Une semaine de cinq jours de travail, ce n'est plus un projet en Tunisie ni une simple idée proposée par certaines personnes. L'expérience vient d'être lancée avec la rentrée administrative. Après une longue période de vacances, de séance unique et de repos, les fonctionnaires ont repris leur rythme de travail, mais avec un nouvel horaire. Deux séances de travail, une heure de repos « entre 12h30 et 13h30 » et deux jours de repos (le samedi et le dimanche. La démarche est pour certains bénéfiques. Elle ne l'est pas pour d'autres. Et pour cause : une économie nationale en difficulté, des charges supplémentaires aux ménages.
En fait, nombreux sont ceux qui considèrent que la Tunisie a plus que jamais besoin de ses compétences et d'une force de travail supplémentaire pour relancer l'économie à tous les niveaux. Certains administrateurs, notamment ceux qui travaillent dans les municipalités, ne cachent pas leur mécontentement face à cette décision qu'ils trouvent non fructueuse. Ils considèrent à cet égard qu'elle aura un impact négatif sur la rentabilité et le déroulement du travail des sociétés exportatrices. En effet, nombreuses sont les compagnies qui effectuent leur travail lors du weekend. « Elles se trouveront ainsi face à des handicaps, dont la fermeture des guichets où l'on peut effectuer les copies conformes, la légalisation de signatures et autres procédures indispensables... », témoigne un fonctionnaire. Et d'ajouter : « pour accomplir ces formalités, il sera obligatoire de se déplacer dans les grands surfaces, d'où du temps perdu ». « Il s'agit d'une concession du gouvernement pour les fonctionnaires en leur faisant gagner une journée de travail, et donc on aurait dû la coupler avec l'abolition de la séance unique en été qui est improductive et qui n'est appliquée nulle part ailleurs », attire l'attention un expert comptable.
Sons de cloche
Les sons de cloche et les réactions diffèrent. Les « contre » la semaine de cinq jours de travail s'inquiètent déjà, par rapport à leur bourse et leur équilibre financier, surtout celui familial. « Nul ne peut nier que le fonctionnaire tunisien est sous payé et qu'il boucle difficilement ses fins du mois.

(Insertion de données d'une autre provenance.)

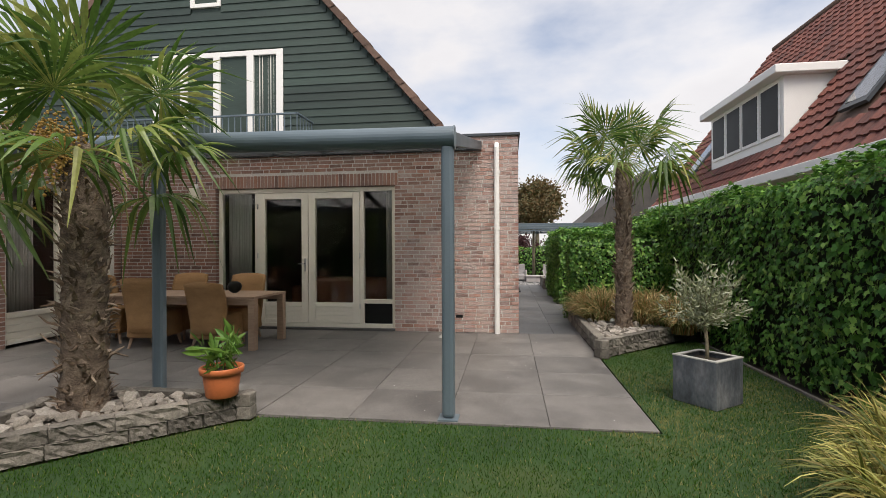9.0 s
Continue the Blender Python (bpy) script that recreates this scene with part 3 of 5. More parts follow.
def gable_half(z):
    return max(0.0, (APEX_Z - z) / GS)


bm = bmesh.new()
h0 = gable_half(ROOF)
tri = [(GX - 0.12, APEX_Y - h0, ROOF - 0.05), (GX - 0.12, APEX_Y + h0, ROOF - 0.05), (GX - 0.12, APEX_Y, APEX_Z)]
lo = [bm.verts.new(p) for p in tri]
hi = [bm.verts.new((p[0] + 0.08, p[1], p[2])) for p in tri]
bm.faces.new(lo), bm.faces.new(hi[::-1])
for i in range(3):
    bm.faces.new((lo[i], lo[(i + 1) % 3], hi[(i + 1) % 3], hi[i]))
bmesh.ops.recalc_face_normals(bm, faces=bm.faces[:])
part("core", bm, "clad", gable)
BW = 0.155
BD = (5.55, 8.22, 3.2, 5.30)  # balcony doors
SW = (6.32, 6.98, 6.22, 7.1)  # small top window
k = 0
zc = ROOF
while zc < APEX_Z - 0.1:
    hw = gable_half(zc + BW)
    a, b = APEX_Y - hw, APEX_Y + hw
    spans = [(a, b)]
    for o in (BD, SW):
        if zc + BW > o[2] and zc < o[3]:
            spans = [s for t in spans for s in ((t[0], min(t[1], o[0])), (max(t[0], o[1]), t[1])) if s[1] - s[0] > 0.02]
    for s in spans:
        bm = boxes((GX - 0.04, GX - 0.02, s[0], s[1], zc + 0.004, zc + BW + 0.012))
        for v in bm.verts:
            if v.co.z < zc + 0.02 and v.co.x > GX - 0.03:
                v.co.x += 0.018
        part("board", bm, "clad", gable)
    zc += BW
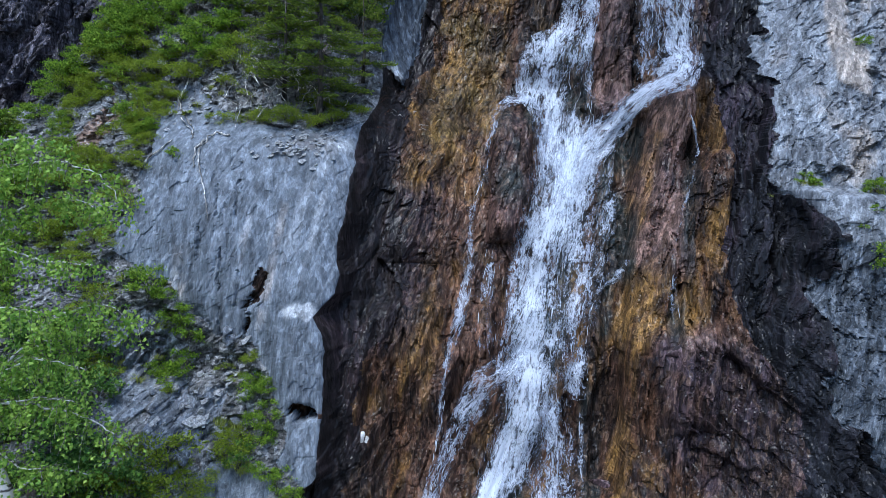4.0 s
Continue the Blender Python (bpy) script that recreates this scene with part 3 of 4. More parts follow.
MINERAL = MINERAL + 0.2 * np.exp(-((X + 4.25) / 0.42) ** 2 - ((Z - 6.45) / 0.14) ** 2) + 0.4 * np.exp(-((X + 3.8) / 0.5) ** 2 - ((Z - 10.9) / 0.35) ** 2) * (code == 3)
MINERAL = MINERAL + 0.45 * ridge(X, Z, (-10.65, 12.2), (-11.0, 10.6), 0.4) * (code == 5)
MINERAL = MINERAL + (0.2 * fbm(X * 1.1, Z * 0.8, 94) - 0.08) * ramp(6.4, 5.9, Z) * ramp(4.6, 5.4, X) * (code == 0)
MINERAL = MINERAL + 0.09 * fbm(X * 3.2 - 0.6 * Z, Z * 0.6, 82) * (code == 0)
MINERAL = MINERAL + (0.14 * fbm(X * 0.7, Z * 0.5, 96) + 0.13 * ramp(0.7, 2.2, X - along(Z, GREY_EDGE))) * (code == 4) * ramp(7.5, 9, Z)
MINERAL = MINERAL + 0.5 * np.exp(-((X + 2.55) / 0.35) ** 2 - ((Z - 13.15) / 0.4) ** 2) * (code == 3)
MINERAL = MINERAL + 0.1 * fbm(X * 0.9, Z * 0.6, 105) * (code == 0) + (0.12 * ramp(9.0, 11.0, Z) * ramp(13.2, 12.6, Z) - 0.1 * ramp(6.5, 5.0, Z)) * (code == 2)
MINERAL = MINERAL.reshape(-1)
# purple beds, and dark green algae beside the falls
VIOLET = 1.0 * ridge(X, Z, (4.5, 18), (3.75, 12.0), 0.75, 0.1) + 0.45 * ridge(X, Z, (1.4, 12.4), (1.0, 8.0), 0.8) + 0.75 * ridge(X, Z, (5.8, 13.2), (5.1, 8.0), 0.6)
shelf = ramp(6.4, 6.1, Z + 0.1 * (X - 5.2)) * ramp(4.3, 4.8, X) * ramp(0.5, 3.5, Z)
VIOLET = VIOLET + shelf * np.clip(0.55 + 0.9 * fbm(X * 1.2, Z * 1.0, 99), 0, 1) + 0.9 * np.exp(-((X - 5.6) / 0.7) ** 2 - ((Z - 6.15) / 0.3) ** 2) + 0.7 * ridge(X, Z, (6.9, 20), (6.4, 13), 0.6) + 0.7 * ridge(X, Z, (-1.5, 10), (-2.2, 5.5), 0.8)
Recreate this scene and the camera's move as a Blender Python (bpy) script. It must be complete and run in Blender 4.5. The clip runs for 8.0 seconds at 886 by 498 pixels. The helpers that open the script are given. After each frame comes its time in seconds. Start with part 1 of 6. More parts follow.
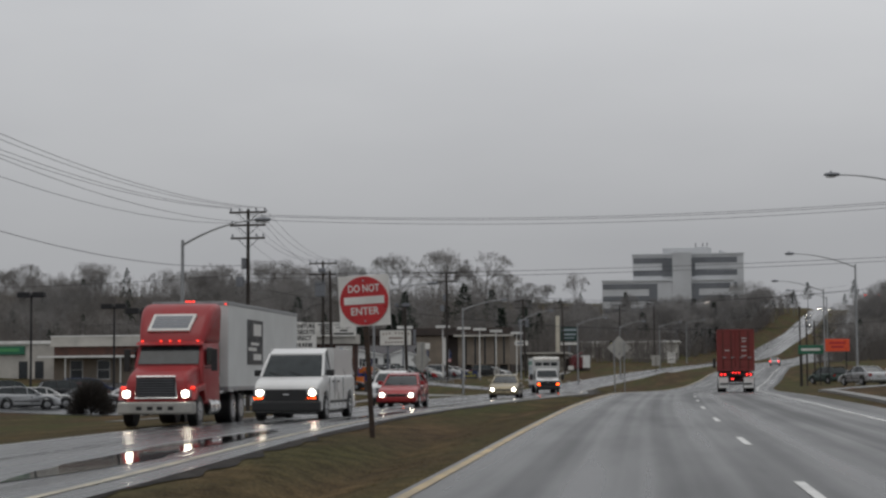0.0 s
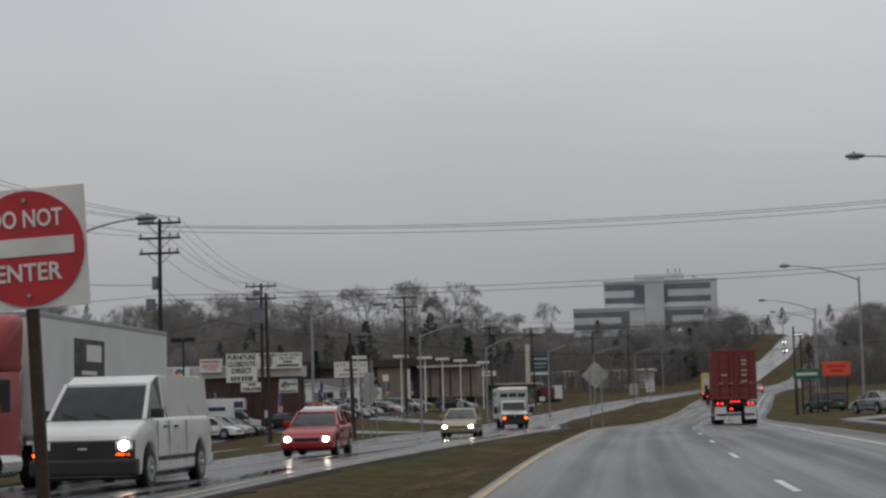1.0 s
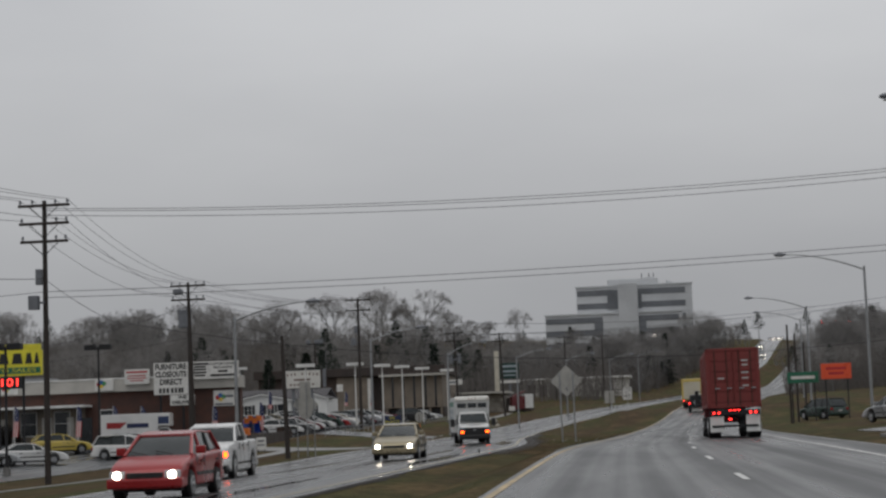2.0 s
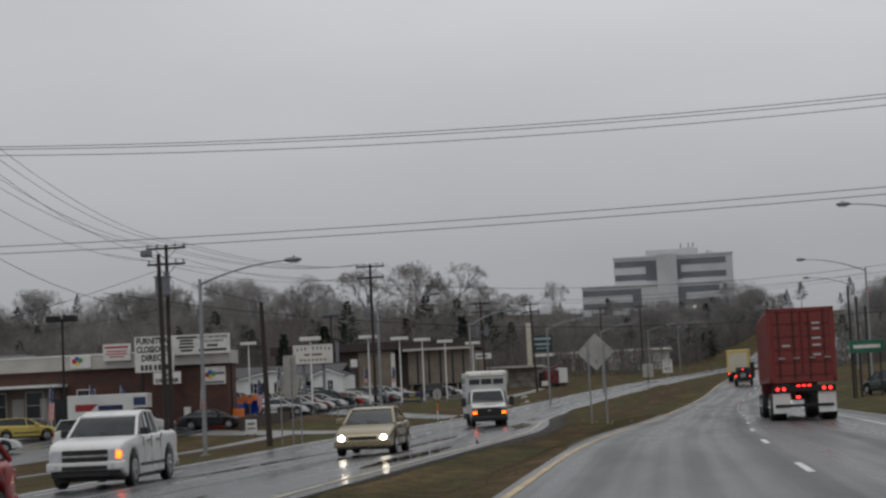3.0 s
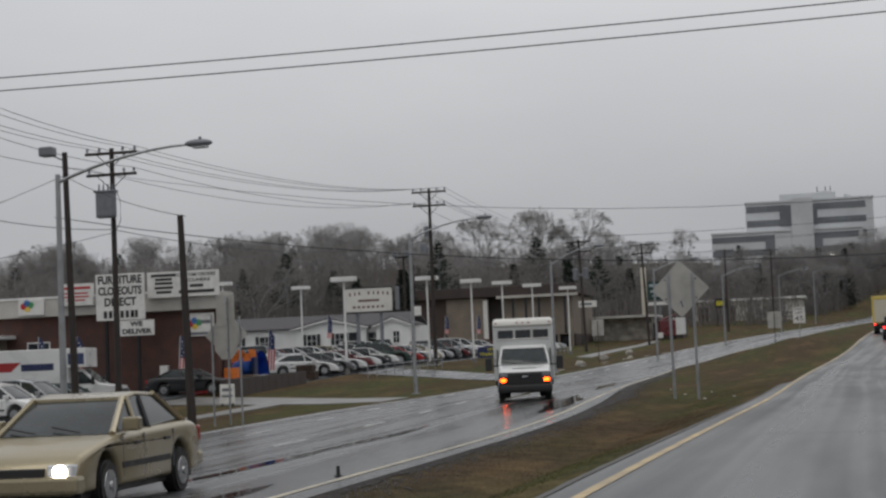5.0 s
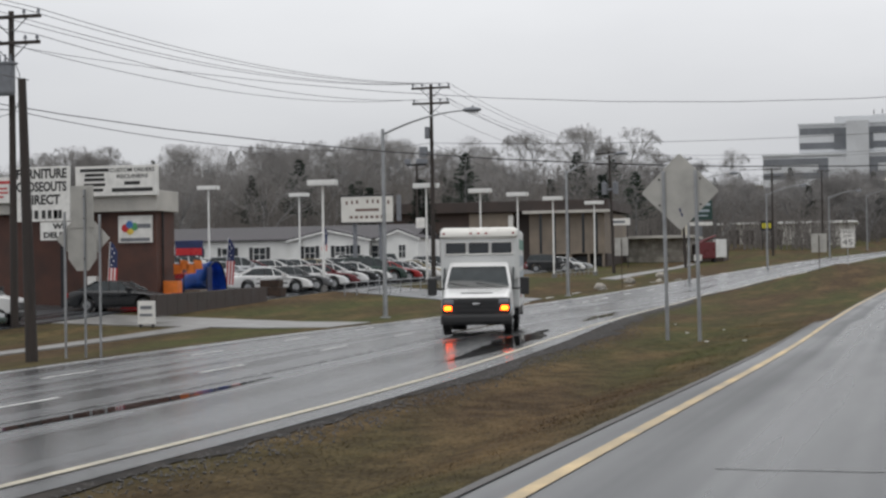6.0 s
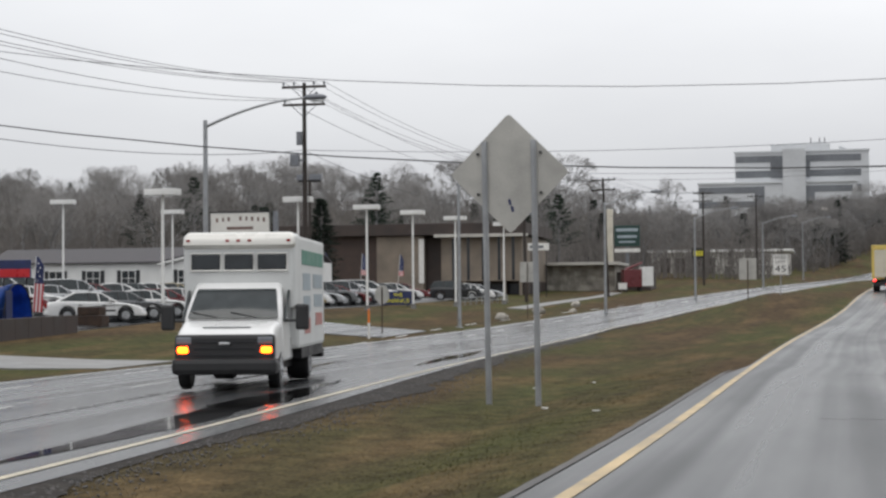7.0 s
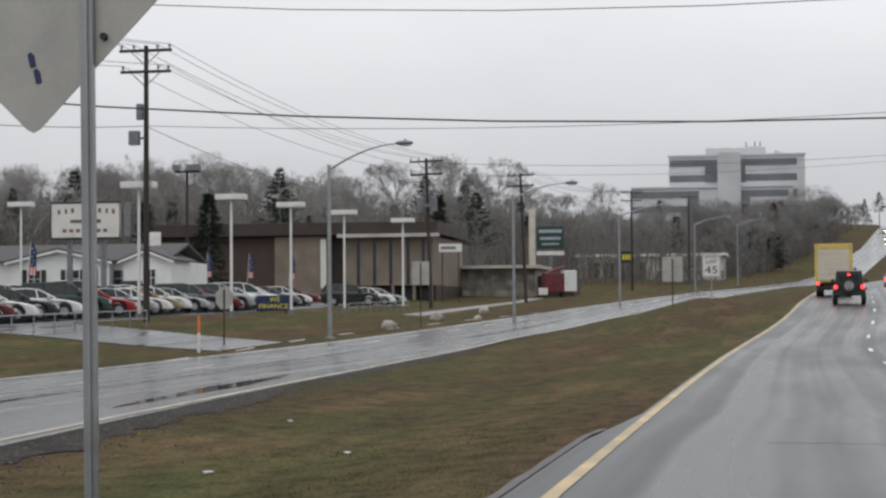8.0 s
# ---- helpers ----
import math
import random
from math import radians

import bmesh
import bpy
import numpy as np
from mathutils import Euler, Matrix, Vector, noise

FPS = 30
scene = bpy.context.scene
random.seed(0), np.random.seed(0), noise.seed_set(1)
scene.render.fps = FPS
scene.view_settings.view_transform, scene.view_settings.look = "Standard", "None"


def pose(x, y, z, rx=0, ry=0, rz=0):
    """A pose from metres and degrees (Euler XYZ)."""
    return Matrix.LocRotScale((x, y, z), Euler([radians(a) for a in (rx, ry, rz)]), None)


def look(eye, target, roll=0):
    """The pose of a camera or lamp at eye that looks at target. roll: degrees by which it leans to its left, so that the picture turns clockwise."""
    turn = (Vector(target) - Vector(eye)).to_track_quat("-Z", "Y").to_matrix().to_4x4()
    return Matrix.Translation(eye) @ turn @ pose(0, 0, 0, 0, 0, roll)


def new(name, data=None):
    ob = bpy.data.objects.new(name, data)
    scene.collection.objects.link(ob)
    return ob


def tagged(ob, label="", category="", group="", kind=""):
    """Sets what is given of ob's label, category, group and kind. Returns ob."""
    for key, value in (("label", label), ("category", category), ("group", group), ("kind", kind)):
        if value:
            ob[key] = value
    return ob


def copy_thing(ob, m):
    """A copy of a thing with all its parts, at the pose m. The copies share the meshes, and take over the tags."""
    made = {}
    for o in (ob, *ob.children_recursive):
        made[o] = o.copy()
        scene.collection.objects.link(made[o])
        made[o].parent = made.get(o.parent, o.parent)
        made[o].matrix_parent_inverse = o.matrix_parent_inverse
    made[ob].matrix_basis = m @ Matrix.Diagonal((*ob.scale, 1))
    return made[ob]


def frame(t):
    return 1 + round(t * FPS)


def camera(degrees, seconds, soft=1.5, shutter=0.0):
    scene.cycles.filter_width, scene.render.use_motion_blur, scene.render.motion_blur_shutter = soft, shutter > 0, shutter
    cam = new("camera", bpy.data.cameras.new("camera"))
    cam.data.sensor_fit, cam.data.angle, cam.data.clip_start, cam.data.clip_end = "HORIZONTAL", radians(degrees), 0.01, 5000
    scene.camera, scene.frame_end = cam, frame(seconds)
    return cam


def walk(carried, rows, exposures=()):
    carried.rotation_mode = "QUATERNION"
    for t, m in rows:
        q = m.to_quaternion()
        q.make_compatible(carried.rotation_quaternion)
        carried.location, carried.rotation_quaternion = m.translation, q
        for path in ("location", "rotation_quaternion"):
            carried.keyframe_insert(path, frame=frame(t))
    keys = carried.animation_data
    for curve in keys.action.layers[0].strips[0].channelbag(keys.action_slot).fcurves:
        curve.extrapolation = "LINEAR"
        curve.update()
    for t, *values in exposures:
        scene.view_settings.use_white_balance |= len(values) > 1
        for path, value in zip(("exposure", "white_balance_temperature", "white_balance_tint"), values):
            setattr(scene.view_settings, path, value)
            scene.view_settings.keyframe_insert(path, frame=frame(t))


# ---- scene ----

Il lui serait difficile, voire impossible d'assurer les charges supplémentaires qui s'jouteront lors du weekend prolongé », critique Amine, fonctionnaire dans une municipalité. Le jeune père de famille s'inquiète même pour l'équilibre social de sa famille. Car il craint des problèmes avec sa conjointe au cas où il ne pourra pas satisfaire ses demandes ou celles de ses enfants.
Toutefois, d'autres ne cachent pas leur satisfaction de cette décision. Ils considèrent que la société tunisienne vient d'entamer une nouvelle phase, d'où une nouvelle composante dans leur carrière professionnelle. « Et il ne faut pas saboter cette décision », se mettent d'accord plusieurs fonctionnaires. Les positions divergent d'un fonctionnaire à l'autre. Ils partagent un autre point de vue. « La question ne se pose pas à ce niveau », attire l'attention Ali. « C'est comment habiliter l'administration tunisienne pour qu'elle soit en mesure de réussir cette phase transitoire », signale-t-il.
Et le culturel ?
Il est vrai. Les fonctionnaires ne sont pas habitués au long weekend, à cette répartition horaire. Mais il est temps pour les Tunisiens de s'adapter à cette nouvelle culture ou tradition. Comme l'explique bien Max Weber dans son ouvrage « L'éthique protestante et l'esprit du capitalisme », c'est le culturel qui l'emporte sur l'économique. En fait, c'est le culturel qui définit et oriente l'économie. Le comportement du protestant et sa vision culturelle du travail était à l'origine de l'accumulation primitive du capital, d'où l'éclosion du modèle capitaliste.
Pour bien réussir à bien cette expérience, il sera dès lors indispensable d'offrir aux Tunisiens les moyens nécessaires pour passer un long weekend dans les meilleures conditions possibles, dont l'aménagement des parcours de santé, des espaces de loisirs, et pourquoi pas des réductions sur les tarifs de séjours dans les hôtels... Le sociologue français, Michel Crozier, considère dans « L'acteur et le système » qu'il ne s'agit pas d'un problème d'adaptation de l'acteur : « le fonctionnaire » dans le système. Mais de mettre en place un système assez ouvert à toute forme d'innovation et un acteur habilité à s'adapter aux nouvelles formes d'organisation et d'innovation. Une grande campagne de sensibilisation de tous les acteurs sociaux des avantages des cinq jours de travail, pourrait être utile pour réussir cette expérience.